— START —

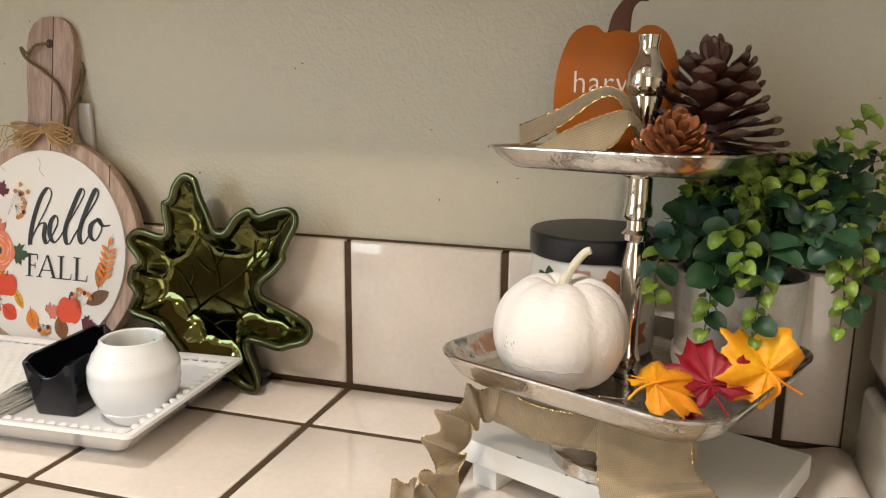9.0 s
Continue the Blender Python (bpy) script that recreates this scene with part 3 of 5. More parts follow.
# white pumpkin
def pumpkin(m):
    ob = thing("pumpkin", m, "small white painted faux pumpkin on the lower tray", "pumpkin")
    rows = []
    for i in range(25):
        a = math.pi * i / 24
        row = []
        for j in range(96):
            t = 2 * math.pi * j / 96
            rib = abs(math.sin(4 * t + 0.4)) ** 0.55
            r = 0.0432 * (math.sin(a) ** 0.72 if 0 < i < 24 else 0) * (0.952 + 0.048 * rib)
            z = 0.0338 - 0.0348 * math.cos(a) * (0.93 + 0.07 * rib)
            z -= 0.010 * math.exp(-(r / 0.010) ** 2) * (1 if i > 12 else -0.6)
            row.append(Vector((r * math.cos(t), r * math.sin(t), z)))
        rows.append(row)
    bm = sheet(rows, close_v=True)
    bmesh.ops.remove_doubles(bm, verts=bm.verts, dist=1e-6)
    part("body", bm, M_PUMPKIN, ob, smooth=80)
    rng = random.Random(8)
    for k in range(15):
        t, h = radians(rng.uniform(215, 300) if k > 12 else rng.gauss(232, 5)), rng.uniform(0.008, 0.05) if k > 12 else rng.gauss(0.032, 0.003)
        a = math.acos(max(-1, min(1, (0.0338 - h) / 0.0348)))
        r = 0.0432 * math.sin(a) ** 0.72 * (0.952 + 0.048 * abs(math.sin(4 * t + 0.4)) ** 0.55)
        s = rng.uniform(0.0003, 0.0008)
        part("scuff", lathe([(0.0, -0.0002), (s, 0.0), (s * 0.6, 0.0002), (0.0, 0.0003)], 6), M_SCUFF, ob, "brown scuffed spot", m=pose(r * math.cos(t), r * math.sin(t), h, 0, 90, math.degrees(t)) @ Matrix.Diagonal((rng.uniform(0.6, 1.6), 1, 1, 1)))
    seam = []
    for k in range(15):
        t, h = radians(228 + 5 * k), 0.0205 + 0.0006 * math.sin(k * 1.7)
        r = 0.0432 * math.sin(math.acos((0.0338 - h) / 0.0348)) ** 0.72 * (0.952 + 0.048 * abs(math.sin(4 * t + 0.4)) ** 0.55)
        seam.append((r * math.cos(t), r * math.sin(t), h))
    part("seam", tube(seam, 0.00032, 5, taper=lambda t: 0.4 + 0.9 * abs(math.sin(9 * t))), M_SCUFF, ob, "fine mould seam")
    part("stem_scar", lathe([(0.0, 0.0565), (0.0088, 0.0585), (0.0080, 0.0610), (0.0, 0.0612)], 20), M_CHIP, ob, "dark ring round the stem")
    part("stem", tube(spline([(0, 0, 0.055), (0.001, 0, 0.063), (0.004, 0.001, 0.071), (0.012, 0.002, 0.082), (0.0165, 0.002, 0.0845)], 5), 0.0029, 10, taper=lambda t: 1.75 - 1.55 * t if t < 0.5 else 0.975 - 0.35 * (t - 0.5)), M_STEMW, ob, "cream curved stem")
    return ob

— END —

What is required: Return the whole listing, word for word, and leave out every picture.

Final result:
9.0 s
Continue the Blender Python (bpy) script that recreates this scene with part 3 of 5. More parts follow.
# white pumpkin
def pumpkin(m):
    ob = thing("pumpkin", m, "small white painted faux pumpkin on the lower tray", "pumpkin")
    rows = []
    for i in range(25):
        a = math.pi * i / 24
        row = []
        for j in range(96):
            t = 2 * math.pi * j / 96
            rib = abs(math.sin(4 * t + 0.4)) ** 0.55
            r = 0.0432 * (math.sin(a) ** 0.72 if 0 < i < 24 else 0) * (0.952 + 0.048 * rib)
            z = 0.0338 - 0.0348 * math.cos(a) * (0.93 + 0.07 * rib)
            z -= 0.010 * math.exp(-(r / 0.010) ** 2) * (1 if i > 12 else -0.6)
            row.append(Vector((r * math.cos(t), r * math.sin(t), z)))
        rows.append(row)
    bm = sheet(rows, close_v=True)
    bmesh.ops.remove_doubles(bm, verts=bm.verts, dist=1e-6)
    part("body", bm, M_PUMPKIN, ob, smooth=80)
    rng = random.Random(8)
    for k in range(15):
        t, h = radians(rng.uniform(215, 300) if k > 12 else rng.gauss(232, 5)), rng.uniform(0.008, 0.05) if k > 12 else rng.gauss(0.032, 0.003)
        a = math.acos(max(-1, min(1, (0.0338 - h) / 0.0348)))
        r = 0.0432 * math.sin(a) ** 0.72 * (0.952 + 0.048 * abs(math.sin(4 * t + 0.4)) ** 0.55)
        s = rng.uniform(0.0003, 0.0008)
        part("scuff", lathe([(0.0, -0.0002), (s, 0.0), (s * 0.6, 0.0002), (0.0, 0.0003)], 6), M_SCUFF, ob, "brown scuffed spot", m=pose(r * math.cos(t), r * math.sin(t), h, 0, 90, math.degrees(t)) @ Matrix.Diagonal((rng.uniform(0.6, 1.6), 1, 1, 1)))
    seam = []
    for k in range(15):
        t, h = radians(228 + 5 * k), 0.0205 + 0.0006 * math.sin(k * 1.7)
        r = 0.0432 * math.sin(math.acos((0.0338 - h) / 0.0348)) ** 0.72 * (0.952 + 0.048 * abs(math.sin(4 * t + 0.4)) ** 0.55)
        seam.append((r * math.cos(t), r * math.sin(t), h))
    part("seam", tube(seam, 0.00032, 5, taper=lambda t: 0.4 + 0.9 * abs(math.sin(9 * t))), M_SCUFF, ob, "fine mould seam")
    part("stem_scar", lathe([(0.0, 0.0565), (0.0088, 0.0585), (0.0080, 0.0610), (0.0, 0.0612)], 20), M_CHIP, ob, "dark ring round the stem")
    part("stem", tube(spline([(0, 0, 0.055), (0.001, 0, 0.063), (0.004, 0.001, 0.071), (0.012, 0.002, 0.082), (0.0165, 0.002, 0.0845)], 5), 0.0029, 10, taper=lambda t: 1.75 - 1.55 * t if t < 0.5 else 0.975 - 0.35 * (t - 0.5)), M_STEMW, ob, "cream curved stem")
    return ob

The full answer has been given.